(Task prompt)
Only the lines starting at the one with "carried.location, carried.rotation_quaternion = m.translation, q" and ending at the one with "scene.view_settings.use_white_balance |= len(values)" should be copied, exactly and with both ends kept.

(Data to use)
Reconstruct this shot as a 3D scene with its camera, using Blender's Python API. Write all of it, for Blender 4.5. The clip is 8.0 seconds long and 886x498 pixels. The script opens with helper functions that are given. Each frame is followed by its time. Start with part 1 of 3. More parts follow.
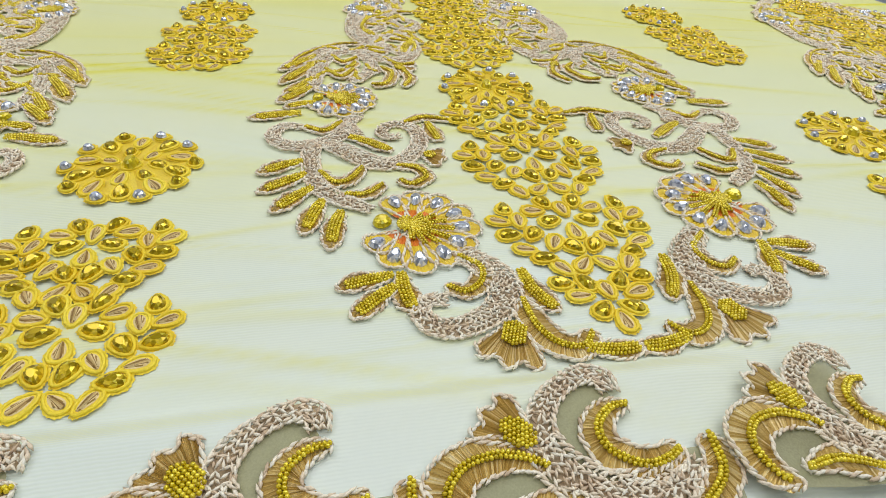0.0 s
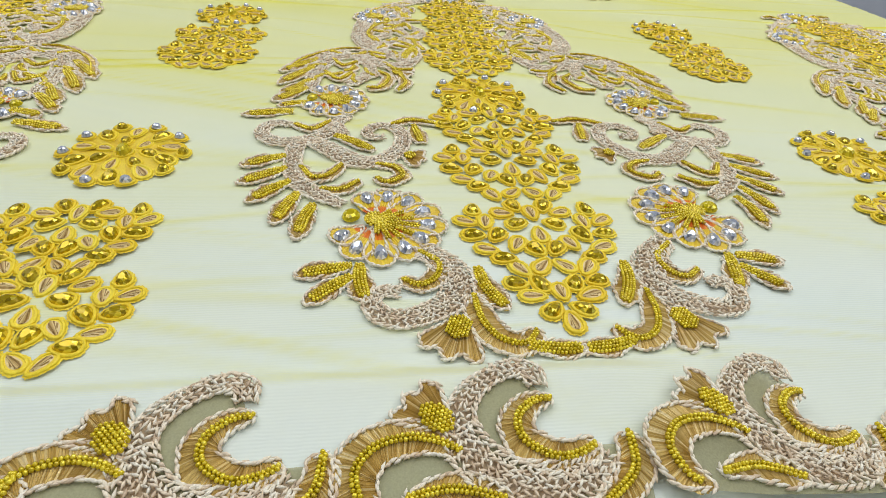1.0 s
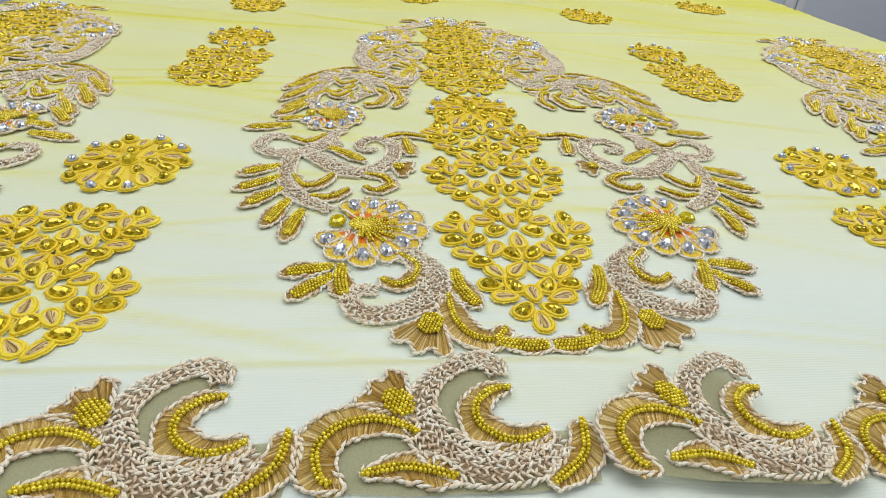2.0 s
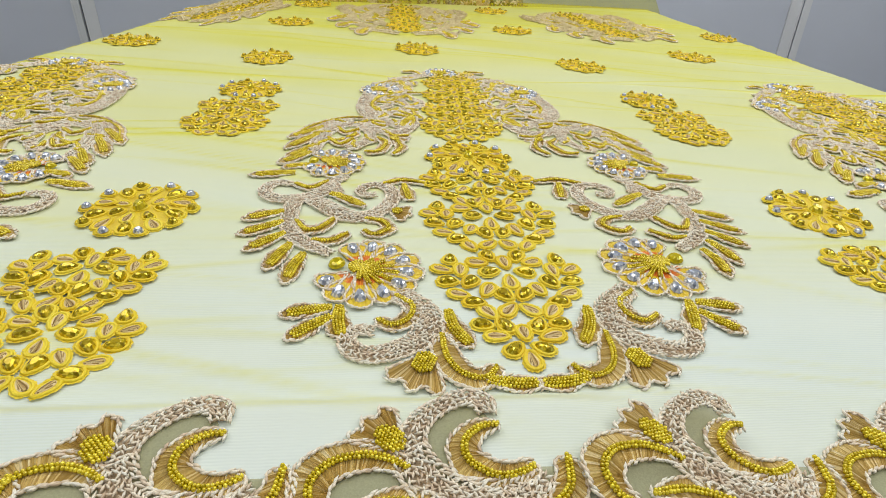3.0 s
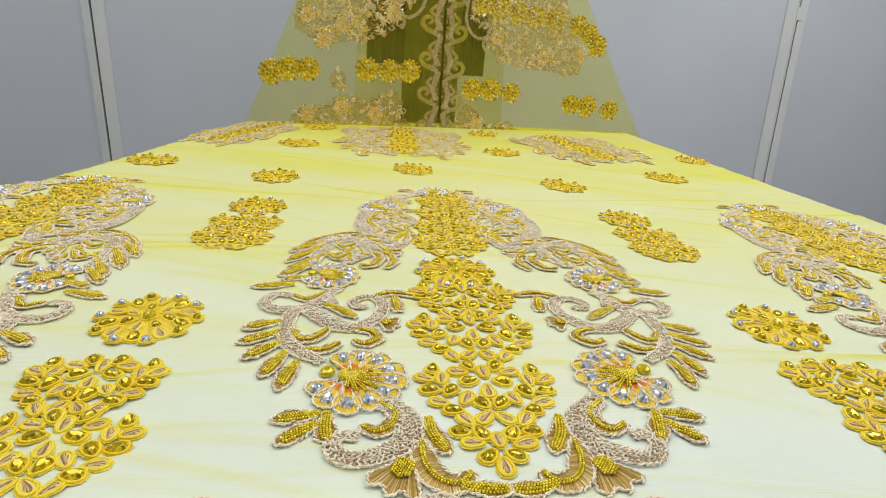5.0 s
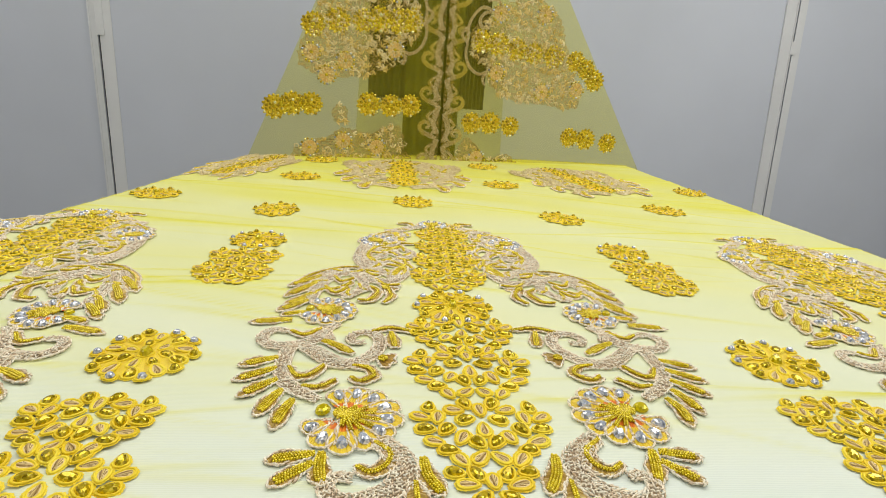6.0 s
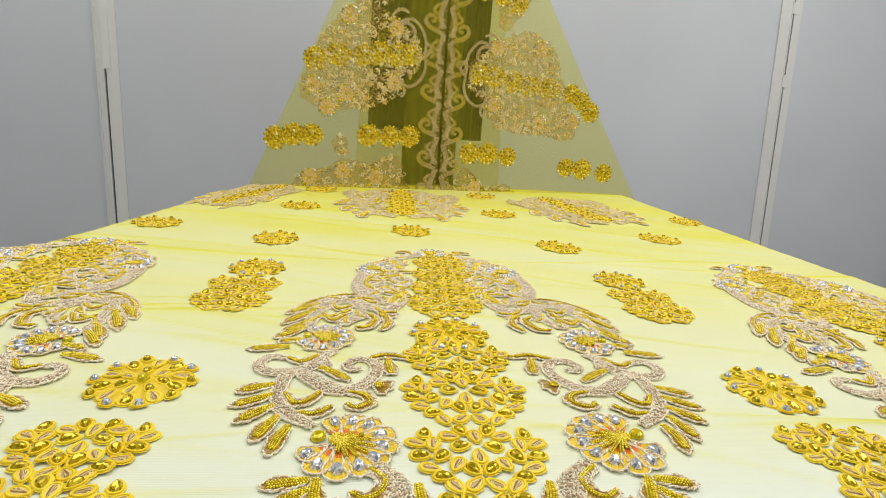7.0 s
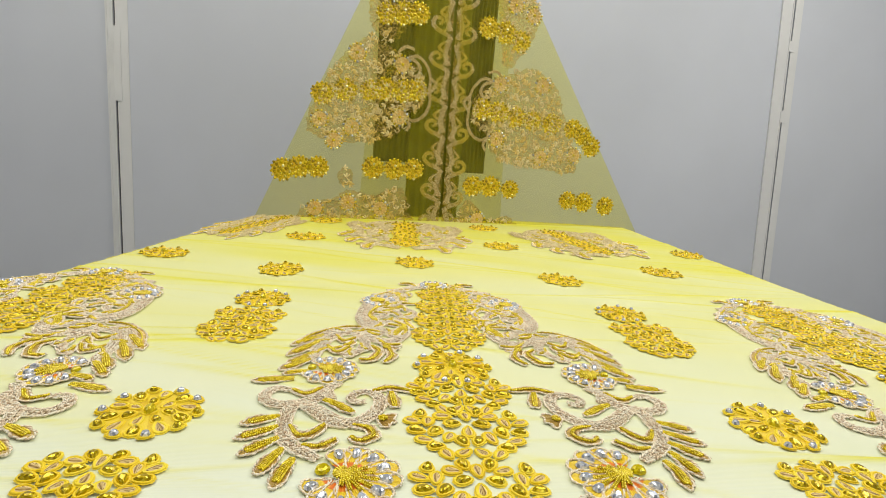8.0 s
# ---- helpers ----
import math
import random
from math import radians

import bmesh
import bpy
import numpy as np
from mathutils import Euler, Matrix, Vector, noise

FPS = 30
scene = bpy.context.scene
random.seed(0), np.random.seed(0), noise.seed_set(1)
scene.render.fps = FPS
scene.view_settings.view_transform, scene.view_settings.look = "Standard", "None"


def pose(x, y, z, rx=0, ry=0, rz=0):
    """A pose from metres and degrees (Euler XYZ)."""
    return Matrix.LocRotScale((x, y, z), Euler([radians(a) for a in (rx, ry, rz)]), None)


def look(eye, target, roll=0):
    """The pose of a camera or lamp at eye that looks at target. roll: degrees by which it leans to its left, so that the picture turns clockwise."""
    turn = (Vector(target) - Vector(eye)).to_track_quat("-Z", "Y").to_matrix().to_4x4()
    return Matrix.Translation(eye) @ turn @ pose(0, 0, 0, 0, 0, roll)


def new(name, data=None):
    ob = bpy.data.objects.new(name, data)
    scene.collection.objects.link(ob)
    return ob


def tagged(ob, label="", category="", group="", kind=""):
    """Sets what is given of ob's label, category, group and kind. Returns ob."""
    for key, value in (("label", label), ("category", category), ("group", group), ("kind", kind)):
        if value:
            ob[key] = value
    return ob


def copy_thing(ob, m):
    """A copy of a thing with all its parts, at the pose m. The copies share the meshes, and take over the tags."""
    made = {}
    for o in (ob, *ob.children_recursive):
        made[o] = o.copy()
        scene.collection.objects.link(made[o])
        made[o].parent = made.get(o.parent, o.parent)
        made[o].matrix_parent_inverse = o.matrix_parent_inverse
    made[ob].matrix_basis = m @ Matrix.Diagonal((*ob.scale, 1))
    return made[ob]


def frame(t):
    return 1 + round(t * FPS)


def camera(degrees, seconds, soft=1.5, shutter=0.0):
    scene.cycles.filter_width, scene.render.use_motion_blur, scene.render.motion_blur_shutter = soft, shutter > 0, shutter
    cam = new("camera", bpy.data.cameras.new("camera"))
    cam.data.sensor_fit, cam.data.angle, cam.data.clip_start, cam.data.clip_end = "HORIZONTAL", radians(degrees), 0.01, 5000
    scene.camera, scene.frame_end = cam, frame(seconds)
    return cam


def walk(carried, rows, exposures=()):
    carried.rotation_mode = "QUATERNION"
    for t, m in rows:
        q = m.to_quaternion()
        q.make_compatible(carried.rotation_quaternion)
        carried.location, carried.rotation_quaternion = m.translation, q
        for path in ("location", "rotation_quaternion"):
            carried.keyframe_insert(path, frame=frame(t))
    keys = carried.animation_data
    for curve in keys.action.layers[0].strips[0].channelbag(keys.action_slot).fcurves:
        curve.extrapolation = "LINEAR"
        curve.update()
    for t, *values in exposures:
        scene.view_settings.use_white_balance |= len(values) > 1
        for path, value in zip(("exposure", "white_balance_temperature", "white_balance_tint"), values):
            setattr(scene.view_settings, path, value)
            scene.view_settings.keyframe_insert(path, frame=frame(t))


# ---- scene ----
cam = camera(78.0, 8.0, soft=0.9)
PATH = [
    (0.0, (-0.1470, -0.1611, 0.205), (0.2489, 1.3239, -1.075), 5.5),
    (0.5, (-0.1278, -0.1717, 0.205), (0.2140, 1.3371, -1.063), 5.7),
    (1.0, (-0.1102, -0.1798, 0.206), (0.1863, 1.3507, -1.047), 5.9),
    (1.5, (-0.0976, -0.1920, 0.206), (0.1657, 1.3636, -1.024), 5.6),
    (3.0, (-0.0851, -0.2133, 0.216), (0.1365, 1.4638, -0.851), 4.2),
    (3.5, (-0.0826, -0.2201, 0.222), (0.1316, 1.5049, -0.767), 3.9),
    (4.0, (-0.0814, -0.2285, 0.226), (0.1311, 1.5471, -0.671), 3.8),
    (4.5, (-0.0769, -0.2399, 0.234), (0.1407, 1.5757, -0.576), 4.1),
    (5.0, (-0.0782, -0.2457, 0.241), (0.1409, 1.6033, -0.489), 4.4),
    (6.5, (-0.0728, -0.2490, 0.250), (0.1347, 1.6520, -0.336), 4.2),
    (7.0, (-0.0722, -0.2553, 0.249), (0.1340, 1.6624, -0.279), 4.2),
    (7.5, (-0.0721, -0.2594, 0.252), (0.1280, 1.6720, -0.227), 4.3),
    (8.0, (-0.0754, -0.2648, 0.256), (0.1175, 1.6796, -0.168), 4.5),
]
walk(cam, [(t, look(eye, target, roll)) for t, eye, target, roll in PATH],
     exposures=[(0.0, -0.13, 6250, 12), (1.5, -0.11, 6250, 12), (3.5, -0.05, 6400, 11), (5.0, 0.0, 6600, 10), (6.5, 0.10, 6950, 10), (8.0, 0.13, 7050, 10)])

# ---------------------------------------------------------------- light
world = bpy.data.worlds.new("world")
scene.world = world
world.use_nodes = True
world.node_tree.nodes["Background"].inputs[0].default_value = (0.9, 0.95, 1.0, 1)
world.node_tree.nodes["Background"].inputs[1].default_value = 0.25


def area(name, eye, target, size, size_y, watts, color):
    data = bpy.data.lights.new(name, "AREA")
    data.shape, data.size, data.size_y, data.energy, data.color = "RECTANGLE", size, size_y, watts, color
    ob = new(name, data)
    ob.matrix_world = look(eye, target)
    return ob


# unseen showroom ceiling lamps in three rows, the right one raised for the partition
for lamp_x, power in ((-1.4, 1.0), (0.3, 1.0), (2.0, 1.45)):
    area("ceiling_and_fill_light", (lamp_x, 1.0, 1.88), (lamp_x, 1.0, 0), 1.1, 2.0, 20 * power, (1.0, 0.99, 0.95))
    # added fill from behind the camera, to brighten upright surfaces
    area("ceiling_and_fill_light", (lamp_x, -1.5, 1.88), (lamp_x, -1.3, 0), 1.1, 1.6, 5.5 * power, (1.0, 0.99, 0.95))


# ---------------------------------------------------------------- materials
def material(name):
    m = bpy.data.materials.new(name)
    m.use_nodes = True
    return m, m.node_tree.nodes, m.node_tree.links, m.node_tree.nodes["Principled BSDF"]


def ramp(nodes, links, source, stops):
    r = nodes.new("ShaderNodeValToRGB")
    while len(r.color_ramp.elements) < len(stops):
        r.color_ramp.elements.new(0.5)
    for e, (p, c) in zip(r.color_ramp.elements, stops):
        e.position, e.color = p, (*c, 1)
    links.new(source, r.inputs[0])
    return r.outputs[0]


def noise_tex(nodes, links, scale, detail=3.0, stretch=(1, 1, 1)):
    co = nodes.new("ShaderNodeTexCoord")
    mp = nodes.new("ShaderNodeMapping")
    mp.inputs["Scale"].default_value = stretch
    links.new(co.outputs["Object"], mp.inputs[0])
    n = nodes.new("ShaderNodeTexNoise")
    n.inputs["Scale"].default_value, n.inputs["Detail"].default_value = scale, detail
    links.new(mp.outputs[0], n.inputs["Vector"])
    return n.outputs["Fac"]


def bump(nodes, links, bsdf, height, strength, distance):
    b = nodes.new("ShaderNodeBump")
    b.inputs["Strength"].default_value, b.inputs["Distance"].default_value = strength, distance
    links.new(height, b.inputs["Height"])
    links.new(b.outputs[0], bsdf.inputs["Normal"])


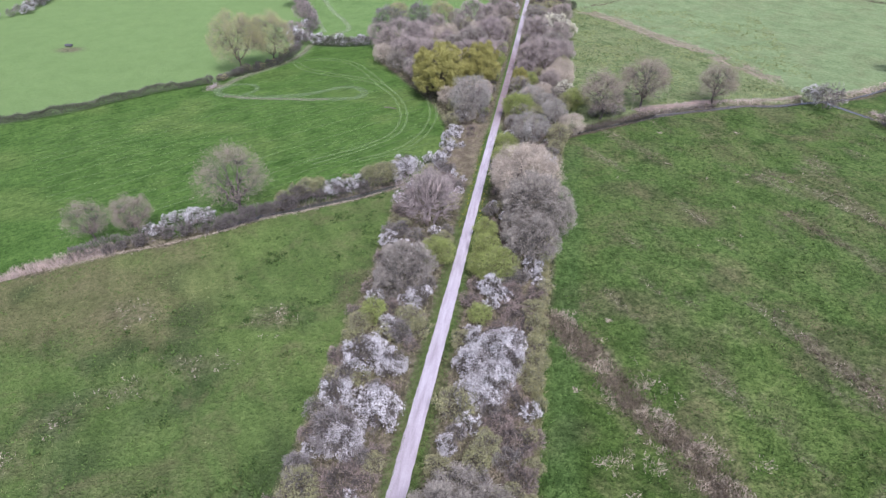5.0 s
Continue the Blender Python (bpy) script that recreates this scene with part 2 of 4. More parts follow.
# trampled and tussocky patches in the west pasture: x, y, half length, half width, strength
PATCHES = [(-39.2, 47.6, 3.4, 2.2, 0.75), (-34.5, 43, 3.0, 2.0, 0.55), (-24.8, 57, 3.2, 2.0, 0.6), (-49.5, 58, 2.2, 5.0, 0.45), (-58.7, 68.5, 3.2, 2.4, 0.5), (-51.5, 75.3, 3.4, 2.2, 0.5), (-45.8, 82, 2.4, 3.4, 0.4), (-40, 88.2, 3.2, 2.4, 0.45), (-33.6, 93.2, 4.2, 2.4, 0.5), (-23.8, 68.9, 2.2, 2.6, 0.6), (-30.4, 62.3, 1.8, 3.0, 0.5), (-18.1, 62.2, 2.0, 2.6, 0.4), (-26.6, 105, 4.0, 3.0, 0.6), (-49.7, 101.2, 3.4, 3.6, 0.45), (-66.6, 65.2, 4.0, 2.6, 0.5)]
FAR_DITCH = [(18, 300), (27, 292), (35, 284.5), (44.6, 269.6), (53.3, 258.8), (64.4, 244.4), (78, 224), (84, 212)]
FAR_LINE = [(24.5, 301.5), (61.2, 336), (85.6, 355), (110, 374)]
FAR_DRAIN = [(40, 419), (52, 408), (74, 388.2), (94.7, 371.6), (111.4, 354.2), (150, 320)]
LANE = [(-84, 193.7), (-81.2, 203.8), (-77, 212), (-71.9, 221), (-70.6, 229), (-71.5, 237), (-69, 246), (-66, 254)]


def dist_line(x, y, line):
    """Distance of points from a line of straight pieces."""
    best = np.full(np.shape(x), 1e9)
    for (ax, ay), (bx, by) in zip(line, line[1:]):
        dx, dy = bx - ax, by - ay
        t = np.clip(((x - ax) * dx + (y - ay) * dy) / (dx * dx + dy * dy), 0, 1)
        best = np.minimum(best, np.hypot(x - ax - t * dx, y - ay - t * dy))
    return best


def side_line(x, y, line):
    """Share of points that lie beyond a line (greater y)."""
    lx, ly = zip(*line)
    return y - np.interp(x, lx, ly)


def soft(v, a, b):
    t = np.clip((v - a) / (b - a), 0, 1)
    return t * t * (3 - 2 * t)


def value_noise(x, y, size, seed):
    g = np.random.default_rng(seed).random((97, 97))
    u, v = x / size, y / size
    i, j = np.floor(u).astype(int), np.floor(v).astype(int)
    a, b = u - i, v - j
    a, b = a * a * (3 - 2 * a), b * b * (3 - 2 * b)
    i, j = i % 96, j % 96
    return (g[i, j] * (1 - a) + g[i + 1, j] * a) * (1 - b) + (g[i, j + 1] * (1 - a) + g[i + 1, j + 1] * a) * b


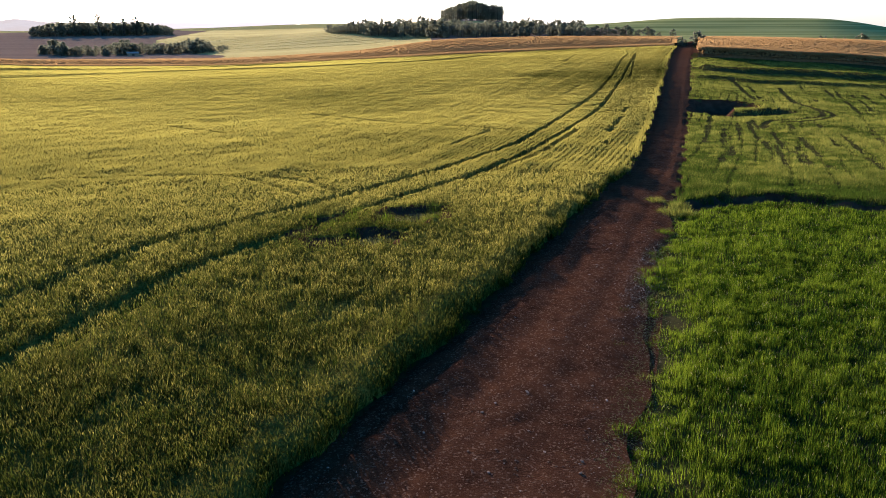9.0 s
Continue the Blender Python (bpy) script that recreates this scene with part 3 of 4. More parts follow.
def build_wheat():
    rng = np.random.RandomState(11)
    x, y, s, z, h, stand, edge, ripe_lit = wheat_places(rng, 165000, 7.5, 38, 16.0)
    n_ = len(x)
    low = np.where((edge < 1.3) | (stand < 0.9), 0.12, 0.55)
    # tone drop along the margin: the shade on its near face, put into the colour
    side = 0.5 * (1 - smooth(0.6, 1.5, edge))
    pieces = []
    a, f = rng.uniform(0, 2 * np.pi, n_), rng.uniform(0, np.pi, n_)
    reach = rng.uniform(0.04, 0.2, n_) * np.sqrt(s)
    pieces.append(blade_arrays(x + rng.normal(0, 0.03, n_), y + rng.normal(0, 0.03, n_), z + h * low, h * (0.93 - low) * rng.uniform(0.6, 1.0, n_), 0.014 * s, np.cos(a) * reach, np.sin(a) * reach, f, ripe_lit - side + rng.normal(-0.05, 0.24, n_), 0))
    # two ears on every plant, each upright on its stalk
    for k in range(2):
        a, f = rng.uniform(0, 2 * np.pi, n_), 0.16 + rng.uniform(-1.57, 1.57, n_) * (1 - 0.7 * smooth(12, 30, np.hypot(x, y)))
        reach = rng.uniform(0.0, 0.055, n_)
        px, py = x + k * rng.normal(0, 0.06, n_), y + k * rng.normal(0, 0.06, n_)
        top = h * (1 - 0.14 * k * rng.rand(n_))
        pieces.append(head_arrays(px, py, z + top * 0.88, top * 0.1 + 0.025, 0.0135 * s, np.cos(a) * reach, np.sin(a) * reach, f, ripe_lit - 0.5 * side + rng.normal(0.02, 0.2, n_) * (1 - 0.5 * smooth(18, 32, np.hypot(x, y))), 1))
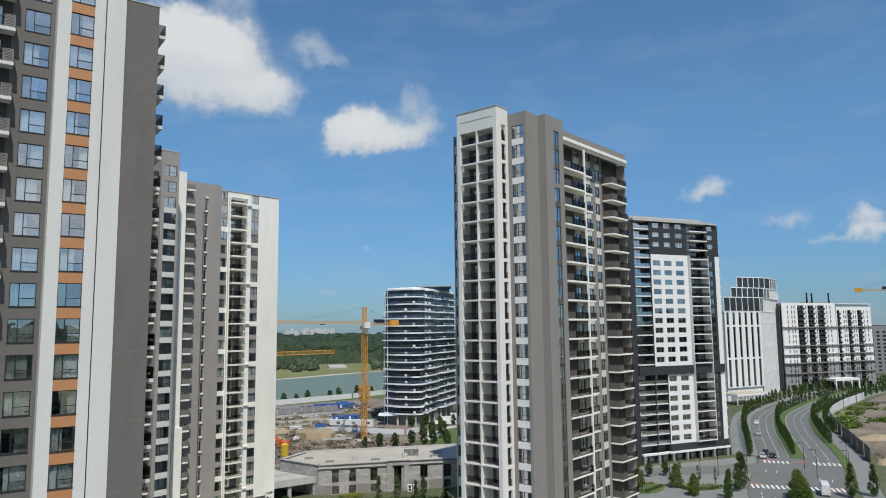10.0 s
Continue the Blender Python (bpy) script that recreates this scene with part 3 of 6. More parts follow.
shopfront(-14.75, -13.15, 0.0, 1.95, 1)
shopfront(-9.8, -8.3, 0.0, 1.95, 2, False)
shopfront(-6.25, -3.95, 0.0, 1.95, 2)
shopfront(-2.2, 3.9, 0.3, 2.15, 5, False)
shopfront(4.85, 6.95, 0.0, 1.95, 2)
shopfront(8.3, 13.25, 0.3, 2.0, 3, False)
shopfront(-31.9, -27.4, -1.4, 1.0, 3, False)
shopfront(-25.9, -23.9, 0.0, 1.6, 1)
shopfront(-23.3, -15.5, 0.2, 2.0, 5, False)
part("shop_sign_band", boxes((-31.9, -27.4, -1.5, 0.2, 1.0, 2.1)), GREY_LIGHT, t1)
part("shop_back", boxes((-31.8, -15.5, 1.9, 2.1, STREET, 2.3), (-15.3, 12.7, 1.9, 2.1, STREET, 2.3)), COOL_GREY, t1)
# posters on two shopfronts
part("window_poster", boxes((-6.2, -4.0, 0.06, 0.10, STREET + 0.25, 1.45)), RED_PRINT, t1, "dark red printed poster with white panels")
for x, z, w, h in ((-6.14, -0.75, 1.02, 1.6), (-5.06, -0.75, 1.02, 1.6)):
    bm = bmesh.new()
    low = [(x, z), (x + w, z + 0.32), (x + w, z + h + 0.32), (x, z + h)]
    fr, bk = ([bm.verts.new((px, y, pz)) for px, pz in low] for y in (0.048, 0.058))
    bm.faces.new(fr)
    bm.faces.new(bk[::-1])
    for k in range(4):
        bm.faces.new((fr[k], bk[k], bk[(k + 1) % 4], fr[(k + 1) % 4]))
    part("poster_panel", bm, PRINT_WHITE, t1)
for x, z in ((-5.62, -0.05), (-4.5, 0.9)):
    bm = bmesh.new()
    for k in range(20):
        a, b = math.tau * k / 20, math.tau * (k + 1) / 20
        beam(bm, (x + 0.27 * math.cos(a), 0.044, z + 0.27 * math.sin(a)), (x + 0.27 * math.cos(b), 0.044, z + 0.27 * math.sin(b)), 0.03)
    part("poster_ring", bm, PRINT_BLACK, t1)
part("window_film", boxes((-31.8, -29.6, -1.31, -1.30, STREET + 0.2, 0.9), (-29.5, -27.3, -1.31, -1.30, STREET + 0.2, 0.9)), PRINT_WHITE, t1, "white printed window film")
for word, x, z in (("COMING", -6.09, 0.52), ("УСКОРО", -5.02, 0.12)):
    cu = bpy.data.curves.new("lettering", "FONT")
    cu.body, cu.size, cu.extrude = word, 0.24, 0.004
    cu.materials.append(PRINT_BLACK)
    ob = put("lettering", cu, t1, pose(x, 0.044, z, 90, -17, 0))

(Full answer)
        carried.location, carried.rotation_quaternion = m.translation, q
        for path in ("location", "rotation_quaternion"):
            carried.keyframe_insert(path, frame=frame(t))
    keys = carried.animation_data
    for curve in keys.action.layers[0].strips[0].channelbag(keys.action_slot).fcurves:
        curve.extrapolation = "LINEAR"
        curve.update()
    for t, *values in exposures:
        scene.view_settings.use_white_balance |= len(values) > 1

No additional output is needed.